Jouez franc jeu. Expliquez que vous souhaitez partir le plus rapidement possible afin de vous lancer dans un projet de reconversion professionnelle. Vous avez passé de très belles années dans l’entreprise, vous y avez beaucoup appris. Votre manager vous a donné envie de vous investir. Et que justement, il est temps pour vous de voler de vos propres ailes. Mais pour assurer vos arrières, une rupture conventionnelle vous permettrait de toucher les allocations chômage et les indemnités vous permettraient de démarrer plus sereinement votre nouvelle activité.Nabila Taguemount, avocate en droit du travail, ex-coach en négociation de départ pour les cadres
✅ Promettez la discrétion
Évidemment, pour rassurer votre employeur, précisez bien que vous resterez discret sur les termes de cette rupture conventionnelle.
« Outre le coût du forfait social sur les indemnités qui freine les employeurs, ces derniers craignent également l’effet boule de neige. Ils hésitent donc à créer des précédents », ajoute-t-elle.
🔴 Comment négocier une rupture conventionnelle si vous n’êtes pas en bons termes avec votre employeur
🔴 Ne pas confondre raisons et arguments
Vous avez beaucoup encaissé :
- des horaires à rallonge,
- un management défaillant voire malveillant,
- des tâches sans valeur ajoutée,
- pas de promotion,
- pas d’augmentation,
- pas de stratégie à long terme dans la boite…

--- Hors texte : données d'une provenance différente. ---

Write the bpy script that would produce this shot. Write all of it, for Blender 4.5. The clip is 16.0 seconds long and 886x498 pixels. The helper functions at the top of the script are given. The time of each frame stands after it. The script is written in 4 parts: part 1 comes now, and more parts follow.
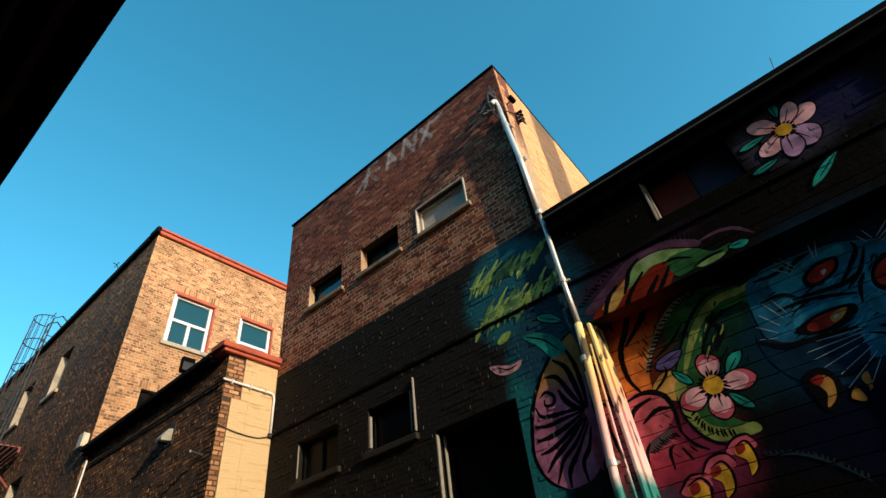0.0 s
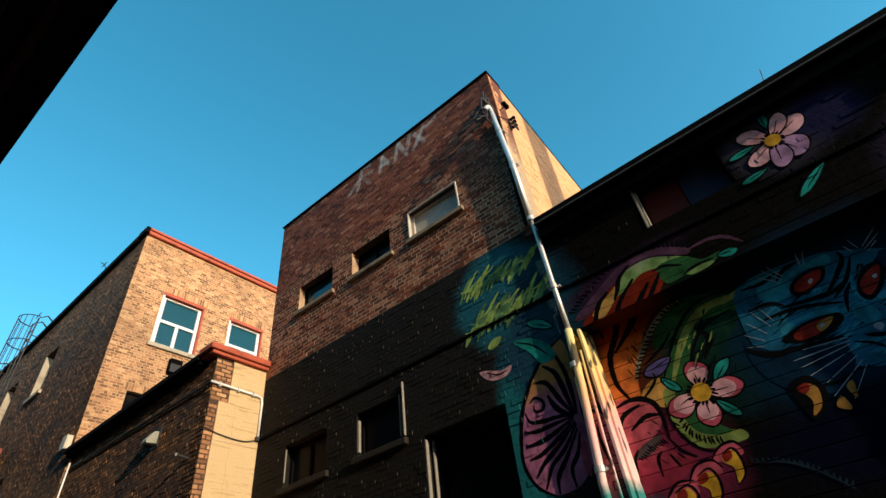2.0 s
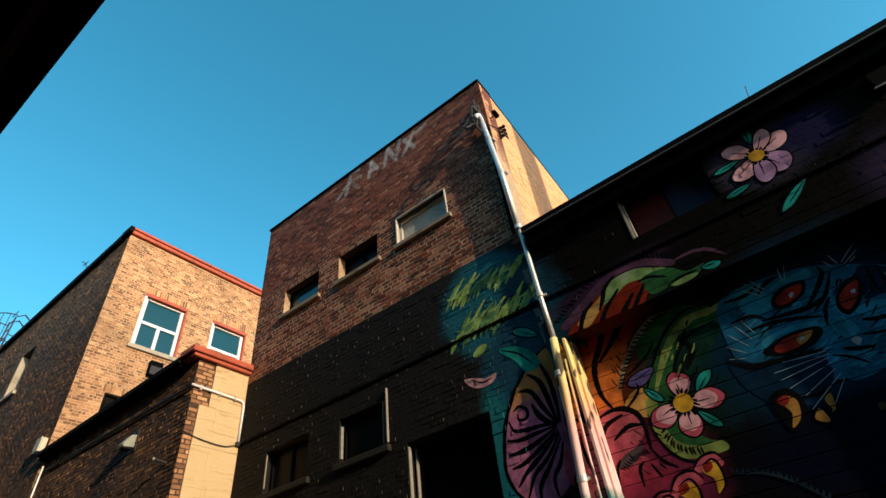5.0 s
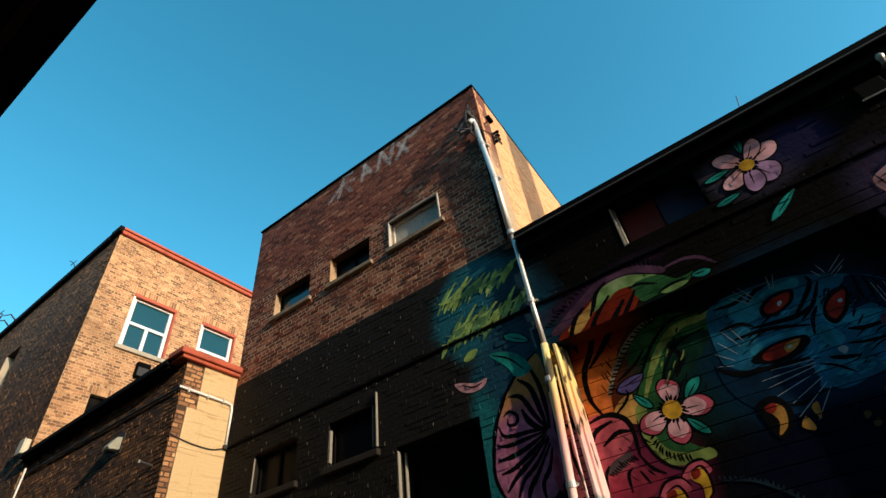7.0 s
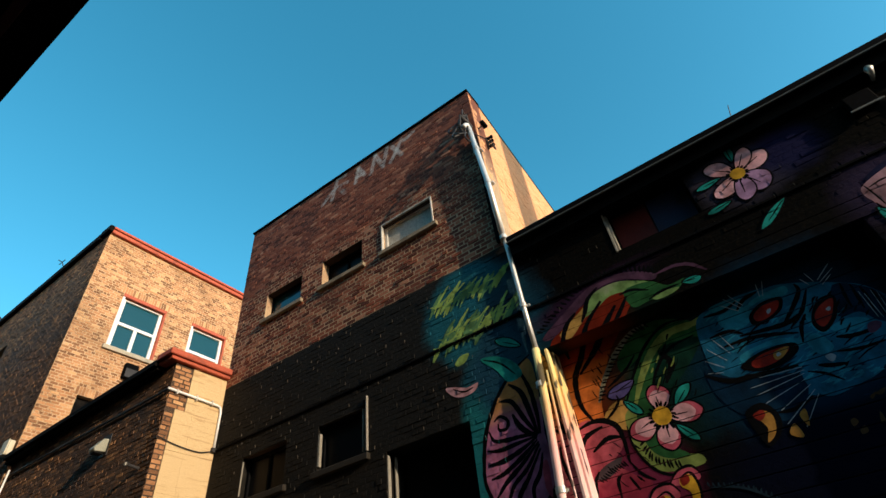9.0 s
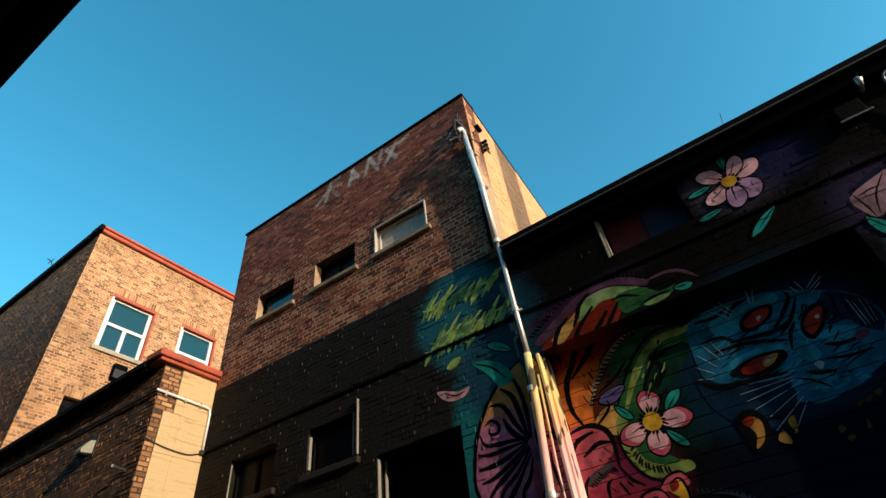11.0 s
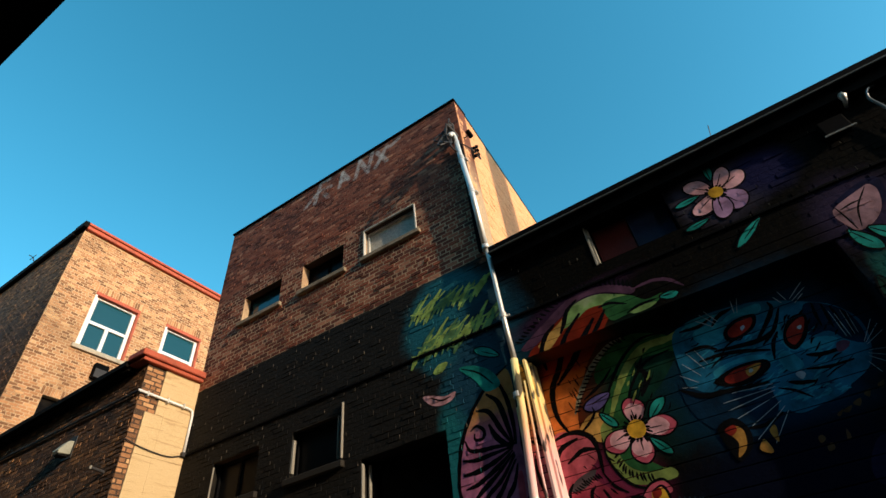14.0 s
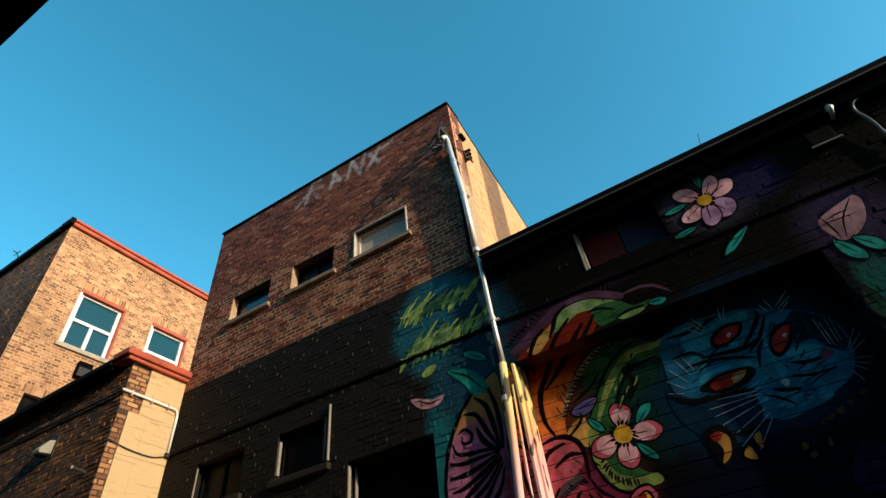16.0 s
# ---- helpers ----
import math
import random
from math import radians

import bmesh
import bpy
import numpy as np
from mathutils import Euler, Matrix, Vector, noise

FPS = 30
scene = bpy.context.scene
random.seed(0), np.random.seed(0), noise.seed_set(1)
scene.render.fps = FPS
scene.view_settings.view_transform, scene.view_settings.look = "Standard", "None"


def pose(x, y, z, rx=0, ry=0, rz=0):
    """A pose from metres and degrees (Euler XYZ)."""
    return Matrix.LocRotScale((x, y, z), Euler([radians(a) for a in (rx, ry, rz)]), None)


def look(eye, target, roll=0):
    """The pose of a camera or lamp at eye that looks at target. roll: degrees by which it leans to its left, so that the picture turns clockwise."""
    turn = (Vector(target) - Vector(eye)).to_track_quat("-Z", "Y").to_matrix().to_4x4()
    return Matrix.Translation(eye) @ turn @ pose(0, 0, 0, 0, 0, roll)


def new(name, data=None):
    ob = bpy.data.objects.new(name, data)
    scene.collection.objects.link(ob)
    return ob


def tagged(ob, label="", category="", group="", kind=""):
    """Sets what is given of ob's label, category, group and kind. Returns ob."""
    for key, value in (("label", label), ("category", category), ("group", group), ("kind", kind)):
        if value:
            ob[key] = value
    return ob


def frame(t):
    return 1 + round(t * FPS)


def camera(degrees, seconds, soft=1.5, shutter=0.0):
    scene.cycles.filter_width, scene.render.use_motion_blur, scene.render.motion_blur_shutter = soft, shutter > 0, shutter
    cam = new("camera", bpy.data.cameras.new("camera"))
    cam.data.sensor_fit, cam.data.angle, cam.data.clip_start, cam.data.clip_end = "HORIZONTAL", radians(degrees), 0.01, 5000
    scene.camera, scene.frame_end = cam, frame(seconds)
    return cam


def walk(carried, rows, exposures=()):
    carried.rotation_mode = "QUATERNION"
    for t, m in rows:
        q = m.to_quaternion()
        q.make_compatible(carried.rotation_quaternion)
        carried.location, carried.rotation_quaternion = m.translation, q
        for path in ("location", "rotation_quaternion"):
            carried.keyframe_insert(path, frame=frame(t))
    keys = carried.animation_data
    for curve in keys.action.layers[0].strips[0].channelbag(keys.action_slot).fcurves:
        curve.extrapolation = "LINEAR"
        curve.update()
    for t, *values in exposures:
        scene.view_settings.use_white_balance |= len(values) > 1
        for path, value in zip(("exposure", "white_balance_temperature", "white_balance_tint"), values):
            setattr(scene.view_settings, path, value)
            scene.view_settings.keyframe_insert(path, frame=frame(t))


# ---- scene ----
cam = camera(82.2, 16.0)
walk(cam, [
    (0, pose(0, 0, 1.6, 129.410, 6.123, -49.316)),
    (1, pose(0, 0, 1.6, 129.594, 6.119, -49.929)),
    (2, pose(0, 0, 1.6, 129.772, 6.106, -50.565)),
    (3, pose(0, 0, 1.6, 129.950, 6.088, -51.207)),
    (4, pose(0, 0, 1.6, 130.127, 6.068, -51.845)),
    (5, pose(0, 0, 1.6, 130.306, 6.048, -52.471)),
    (6, pose(0, 0, 1.6, 130.483, 6.030, -53.076)),
    (7, pose(0, 0, 1.6, 130.657, 6.014, -53.660)),
    (8, pose(0, 0, 1.6, 130.825, 5.999, -54.222)),
    (9, pose(0, 0, 1.6, 130.985, 5.985, -54.766)),
    (10, pose(0, 0, 1.6, 131.132, 5.971, -55.297)),
    (11, pose(0, 0, 1.6, 131.267, 5.957, -55.826)),
    (12, pose(0, 0, 1.6, 131.386, 5.941, -56.364)),
    (13, pose(0, 0, 1.6, 131.491, 5.923, -56.929)),
    (14, pose(0, 0, 1.6, 131.585, 5.903, -57.540)),
    (15, pose(0, 0, 1.6, 131.670, 5.883, -58.219)),
    (16, pose(0, 0, 1.6, 131.753, 5.864, -58.993)),
])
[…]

Vous n’en pouvez plus (la prochaine étape serait peut-être un burn out) et vous souhaitez quitter le navire avant qu’il ne soit trop tard.
Ce sont vos raisons, mais en aucune façon des arguments audibles par votre employeur. Surtout si, malgré votre mal-être au travail, vous êtes un élément qui compte dans l’organisation et que beaucoup de choses reposent sur vous. En résumé, votre employeur n’a pas forcément envie de vous voir partir. Et encore moins de vous payer des indemnités pour votre départ via une rupture conventionnelle.
🔴 L’argument du contentieux
Pour le convaincre, il va falloir lui donner l’impression que vous lui faites une fleur en proposant une rupture conventionnelle car vu la solidité de votre dossier, vous auriez tout à gagner à le trainer aux prud’hommes. Magnanime, vous préférez lui proposer une rupture à l’amiable.
L’idée n’est pas de le menacer mais de sous-entendre que vous avez des éléments tangibles pour aller au contentieux et que donc, la rupture conventionnelle est dans son intérêt.Nabila Taguemount, avocate en droit du travail.

« Une résiliation judiciaire d’un contrat de travail n’est pas bon pour l’image d’une entreprise. Surtout si elle cherche à attirer de nouveaux talents. De même, cela prend du temps à l’employeur de rechercher les pièces et les preuves à verser au dossier. Le salarié doit insister sur le fait que la rupture est de toute évidence la meilleure solution pour les deux parties », renchérit Aude Lhomme-Guinard, avocate en droit social au barreau de Paris.
🔴 Produire des pièces
Ensuite, si le premier coup de pression ne fonctionne pas, vous pouvez produire certaines pièces comme des mails contenant des propos malveillants, des documents attestant que l’on vous demandait de travailler jusqu’à pas d’heure ou que votre charge de travail ne vous laissait pas le choix…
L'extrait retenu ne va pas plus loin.